By Kimj_31 • Score: 96 • April 14, 2025 1:53 AM


I’ve (23F) been in a relationship with my boyfriend (27M) for the past 2 to 2.5 years. He’s absolutely caring, intelligent, helpful, and someone I genuinely saw a future with. I even met his parents, but they didn’t seem too eager to meet me.

Despite that, I made several efforts to build a good relationship with them—sending gifts, taking his mother out for lunch, bringing home-cooked meals when they visited my city, and checking in on them, especially when my boyfriend wasn’t around. I even used to message his mother occasionally to ensure she was doing okay.
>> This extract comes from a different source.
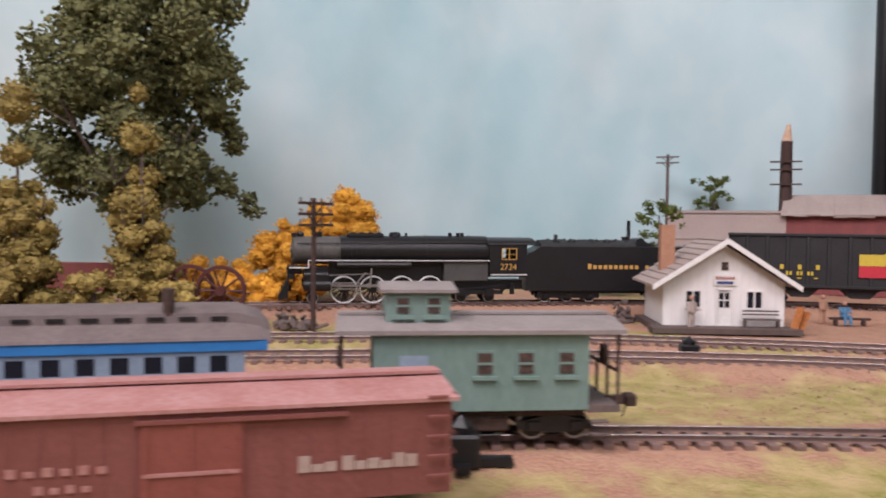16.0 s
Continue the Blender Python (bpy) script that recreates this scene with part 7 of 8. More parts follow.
def build_mill():
    root = thing("mill", "tall grey and brown sheet-clad mill with a red lean-to", "mill building", place(-35.0, 86.7, 0, 1.5))
    # x runs from the west corner, y back
    sheet_wall("wall", root, TAN_SIDING, 0, 15.8, 0, 0.4, 0, 13.2, [(4.0, 5.0, 6.4, 7.4), (11.8, 12.8, 6.4, 7.4)], label="brown-grey lower wall")
    # sheets behind the two holes carry the inner shade as colour
    for x in (4.0, 11.8):
        bm = bmesh.new()
        box(bm, x, x + 1, 0.5, 0.6, 6.4, 7.4)
        part("opening", bm, DARK_HOLE, root, "near-black sheet painted as shade in the square opening")
    sheet_wall("wall", root, RED_SIDING, 15.8, 22.4, 0, 0.4, 0, 13.1, label="faded red lower wall")
    bm = bmesh.new()
    for x0, x1 in ((0.0, 0.4), (22.0, 22.4)):
        box(bm, x0, x1, 0.4, 9.0, 0, 13.1)
    box(bm, 0, 22.4, 8.6, 9.0, 0, 23)
    part("side_wall", bm, TAN_SIDING, root)
    sheet_wall("wall", root, GREY_SIDING, 8.6, 22.4, 0.02, 0.4, 13.25, 22.6, label="grey-mauve upper wall")
    sheet_wall("wall", root, GREY_SIDING, 0, 8.6, 0.02, 0.4, 13.25, 17.2, label="grey-mauve upper wall")
    bm = bmesh.new()
    box(bm, 22.05, 22.4, 0.4, 8.6, 13.25, 22.6)
    box(bm, 0, 0.35, 0.4, 8.6, 13.25, 23)
    part("side_wall", bm, GREY_SIDING, root)
    bm = bmesh.new()
    box(bm, 8.0, 22.9, -0.6, 9.4, 22.6, 23.0)
    part("roof", bm, GREY_SIDING, root, "grey sheet roof edge")
    bm = bmesh.new()
    box(bm, 15.7, 22.6, -0.12, 0, 13.0, 13.2)
    part("ledge", bm, BROWN_BOARD, root)
    # overhanging bay with its brackets
    bm = bmesh.new()
    box(bm, -0.3, 8.5, -1.2, 6.0, 17.3, 24.2)
    bay = part("bay", bm, GREY_SIDING, root, "overhanging grey upper bay")
    bm = bmesh.new()
    prism(bm, [(-0.3, 24.2), (8.5, 24.2), (4.1, 26.6)], -1.2, 6.0)
    part("gable", bm, GREY_SIDING, bay)
    for pts in ([(-0.8, 24.0), (4.1, 26.7), (4.1, 27.0), (-0.8, 24.3)], [(9.0, 24.0), (4.1, 26.7), (4.1, 27.0), (9.0, 24.3)]):
        bm = bmesh.new()
        prism(bm, pts, -1.6, 6.4)
        part("bay_roof", bm, GREY_SIDING, bay)
    bm = bmesh.new()
    box(bm, -0.35, 8.55, -1.25, -1.2, 24.0, 24.2)
    box(bm, 3.4, 4.8, -1.25, -1.2, 24.55, 24.75)
    part("bay_trim", bm, GREY_SIDING, bay)
    bm = bmesh.new()
    box(bm, -0.3, 8.5, -1.15, 0.0, 17.2, 17.32)
    part("bay_floor", bm, BROWN_BOARD, bay, "dark underside of the bay")
    for x in (0.0, 2.9, 5.7, 8.2):
        bm = bmesh.new()
        prism(bm, [(-1.1, 17.2), (0.0, 17.2), (0.0, 14.4), (-0.15, 14.6)], x - 0.12, x + 0.12, "x")
        part("bracket", bm, POLE_GREY, bay)
    for x in (1.5, 3.9, 6.8):
        bm = bmesh.new()
        box(bm, x - 0.5, x + 0.5, -1.32, -1.2, 20.0, 21.3, 0.05)
        part("shutter", bm, CREAM, bay, "pale closed shutter")
    for x, z, w, h in ((12.4, 20.4, 1.2, 1.4), (19.1, 20.8, 1.0, 1.0), (11.2, 15.6, 1.0, 1.2), (15.8, 15.8, 0.9, 1.1)):
        mill_window(root, x, z, w, h, 0.0)
    bm = bmesh.new()
    box(bm, 18.9, 19.8, -0.06, 0.02, 14.7, 16.3)
    part("patch", bm, SIGN_RED, root, "rusty pink patch")
    bm = bmesh.new()
    box(bm, 14.3, 18.1, -0.14, 0.0, 17.6, 18.8)
    sign = part("sign_board", bm, BROWN_BOARD, root, "small brown name board")
    bars("sign_letters", sign, CREAM, 16.2, -0.14, 17.95, [0.5, 0.5, 0, 0.5, 0.5], 0.42, 0.15, 0.02)
    # cupola
    bm = bmesh.new()
    box(bm, 12.0, 18.2, 3.0, 8.0, 23.0, 26.0)
    cup = part("cupola", bm, GREY_SIDING, root)
    bm = bmesh.new()
    prism(bm, [(11.5, 26.0), (18.7, 26.0), (18.7, 26.4), (15.1, 27.8), (11.5, 26.4)], 2.4, 8.6)
    part("cupola_roof", bm, GREY_SIDING, cup)
    # red lean-to
    bm = bmesh.new()
    prism(bm, [(22.4, 0), (28.2, 0), (28.2, 10.3), (22.4, 13.0)], -0.3, 6)
    lean = part("lean_to", bm, RED_SIDING, root, "faded red sheet lean-to")
    bm = bmesh.new()
    prism(bm, [(22.3, 13.0), (28.7, 10.1), (28.7, 10.35), (22.3, 13.25)], -0.6, 6.3)
    part("lean_to_roof", bm, BROWN_BOARD, lean, "dark edged lean-to roof")
    bm = bmesh.new()
    box(bm, 23.2, 24.6, -0.45, -0.3, 4.6, 7.4)
    part("door", bm, GREY_SIDING, lean, "grey side door")
    bm = bmesh.new()
    rod(bm, (23.0, -0.9, 8.0), (24.8, -0.9, 8.0), 0.5, n=12)
    part("door_hood", bm, GREY_SIDING, lean, "rounded door hood")
    bm = bmesh.new()
    box(bm, 23.0, 24.8, -1.5, -0.3, 4.4, 4.6)
    bar(bm, (24.8, -1.4, 4.5), (28.0, -1.4, 0.1), 0.1, 0.25)
    bar(bm, (24.8, -0.6, 4.5), (28.0, -0.6, 0.1), 0.1, 0.25)
    bar(bm, (24.8, -1.4, 5.7), (28.0, -1.4, 1.3), 0.08, 0.1)
    part("door_stair", bm, POLE_GREY, lean, "grey outside stair")
    bm = bmesh.new()
    box(bm, 26.4, 27.8, -0.4, -0.3, 4.2, 4.8)
    part("notice", bm, WHITE, lean, "small white notice")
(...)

Although his father made a few unnecessary comments, I chose to let them slide, especially after my boyfriend warned me that his father tends to be that way.

For the past week, my boyfriend has been visiting his parents in another state. We haven’t been able to talk on the phone much because he wants to spend time with them, and also because it’s difficult for us to speak freely while he’s there. However, his mother has been constantly pointing out that he’s always texting me and has even suggested that I should focus more on my work instead of messaging her son all day. In reality, we don’t text constantly—we just keep each other updated throughout the day.

A few days ago, he video-called me because his friends were over and wanted to chat. I had a good conversation with them, his sister as well, and everything seemed to be going well—until he suddenly handed the phone to his mother, saying she’d been wanting to talk to me. What I thought would be a friendly chat turned into a barrage of complaints.

She told me I shouldn't keep texting him all day and asked whether my parents were okay with me being “distracted” instead of focusing on my work. She advised me to concentrate on my studies and career, and said I should aim to make my parents proud instead of constantly talking to my boyfriend. Then she made a general comment that kids nowadays have no shame and behave however they want—something she couldn’t accept.

I tried to defend myself and said that I believed I was making my parents proud. But she implied otherwise, questioning me—“What exactly are you doing that makes them proud?” She kept a smile on her face and spoke in a casual tone, but it didn’t feel genuine. It felt like she was just masking her disapproval. I felt extremely disrespected. Her words made me question whether I was doing enough in my career or even for my parents. I got teary-eyed and cut the call to collect myself.

Later, I called my boyfriend back. He thought the call had dropped due to internet issues and started talking normally. But I couldn’t hold back my tears. When he asked what had happened, I felt frustrated—he’d heard everything his mother said. I told him how hurt I was, but he insisted that I should try to see it from another perspective and that my view isn’t the only one that matters.

While he eventually admitted that what his mother said was wrong, I asked him why he didn’t stand up for me during the conversation. He had no answer.

From the beginning, I’ve made it clear that I want to live independently with my partner after marriage, not with in-laws. I expressed this when things started getting serious between us. But now, I feel like he’s stuck in a position where he may have to choose between his family and me—and that’s not fair to him.

I don’t want to be the reason for any such choice. So, I told him I’m ready to step away from this relationship. I don’t see another option right now. AITA? Any other suggestions are also welcome.